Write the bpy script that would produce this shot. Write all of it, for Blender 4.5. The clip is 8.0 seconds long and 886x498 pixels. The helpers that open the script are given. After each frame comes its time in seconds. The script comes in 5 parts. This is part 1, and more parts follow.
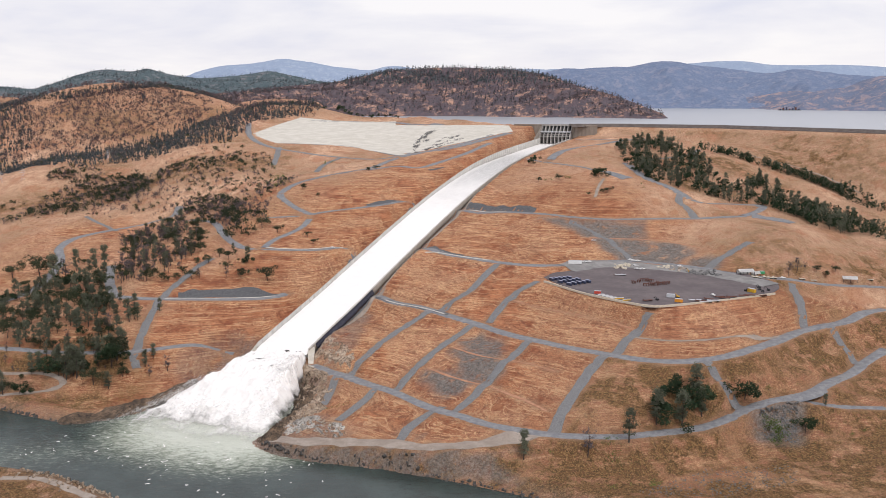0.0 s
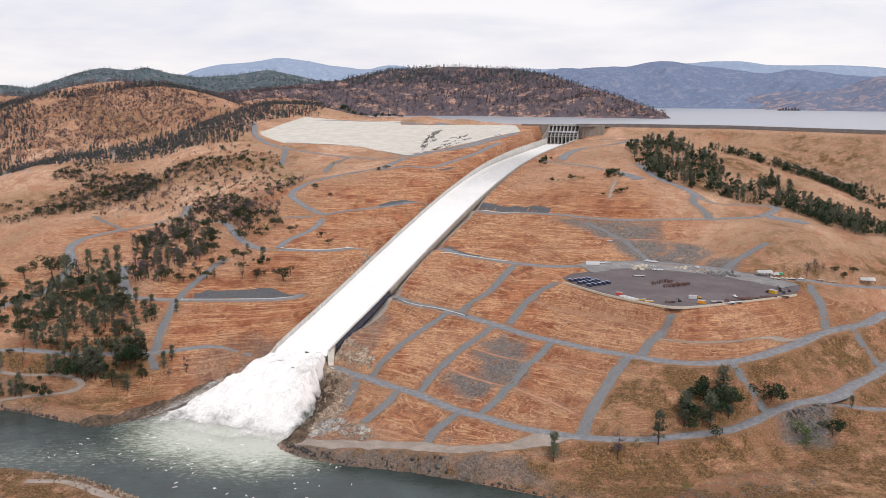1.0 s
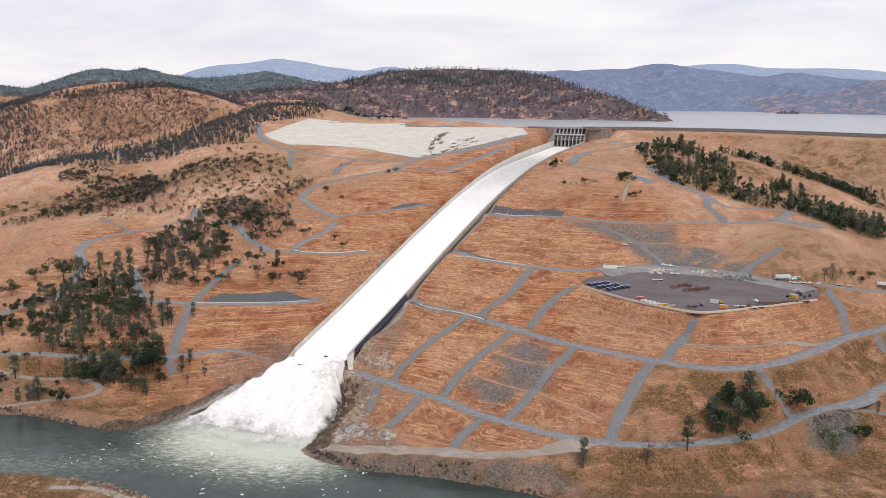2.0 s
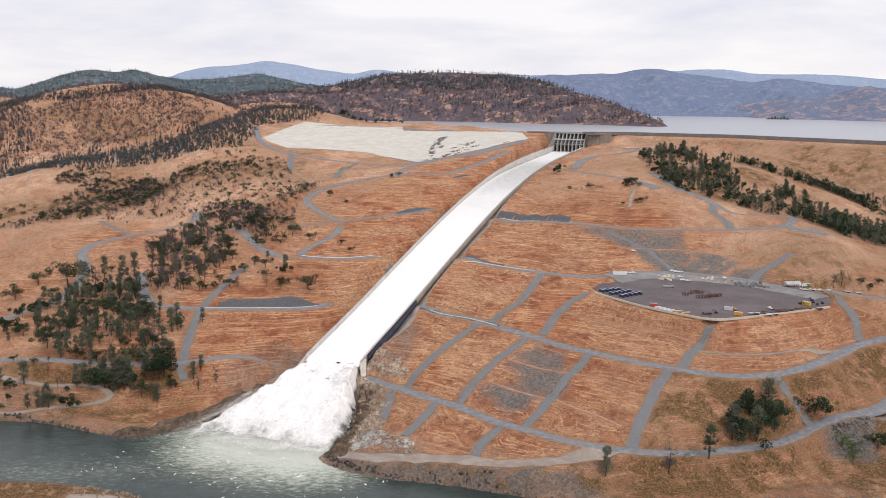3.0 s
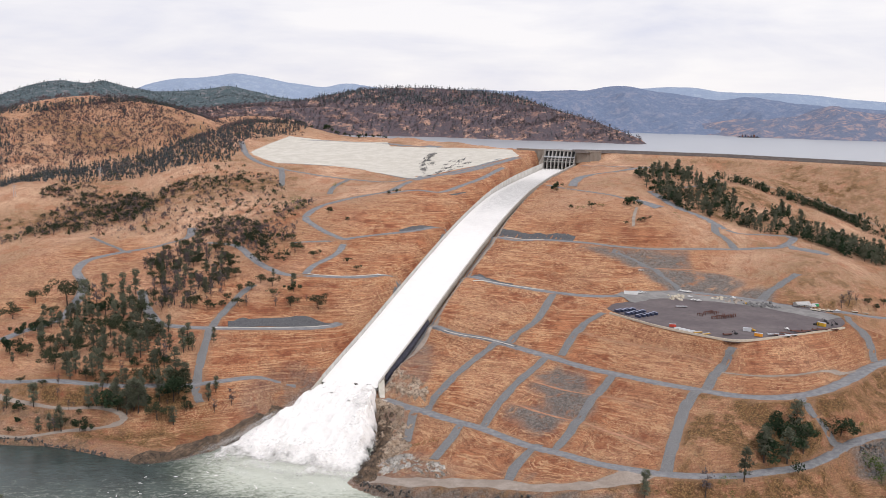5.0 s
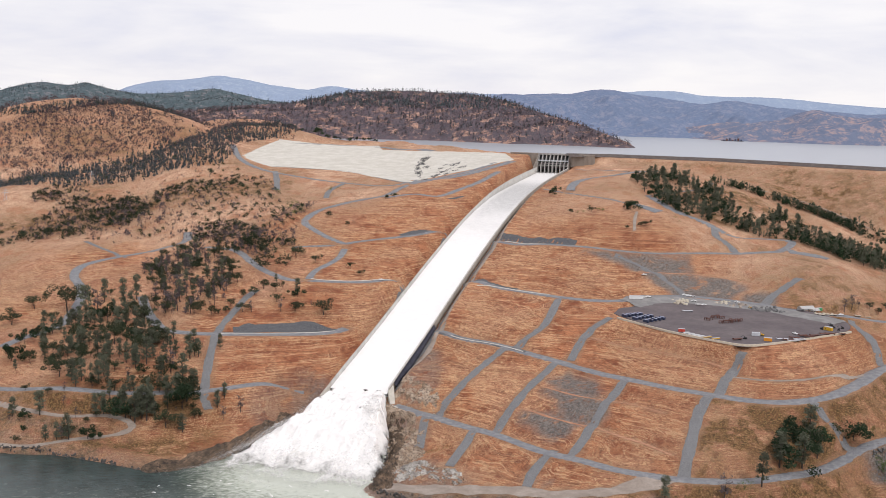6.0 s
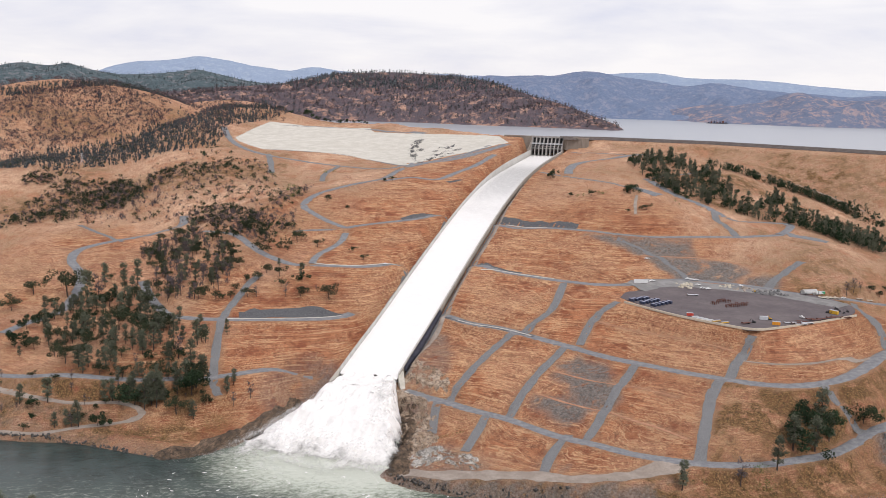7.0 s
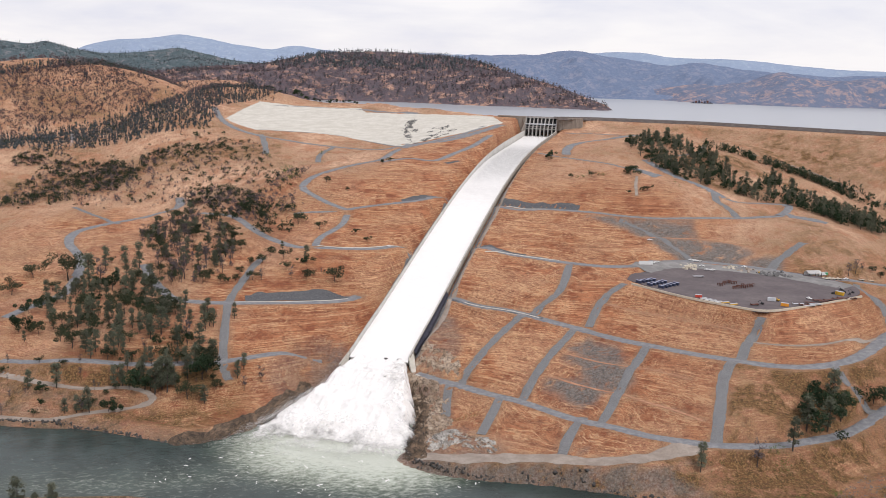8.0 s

★ ★ ★

Task brief: Reproduce the material word for word. Any pictures should be left out of the copy.

The solution:
Write the bpy script that would produce this shot. Write all of it, for Blender 4.5. The clip is 8.0 seconds long and 886x498 pixels. The helpers that open the script are given. After each frame comes its time in seconds. The script comes in 5 parts. This is part 1, and more parts follow.
0.0 s
1.0 s
2.0 s
3.0 s
5.0 s
6.0 s
7.0 s
8.0 s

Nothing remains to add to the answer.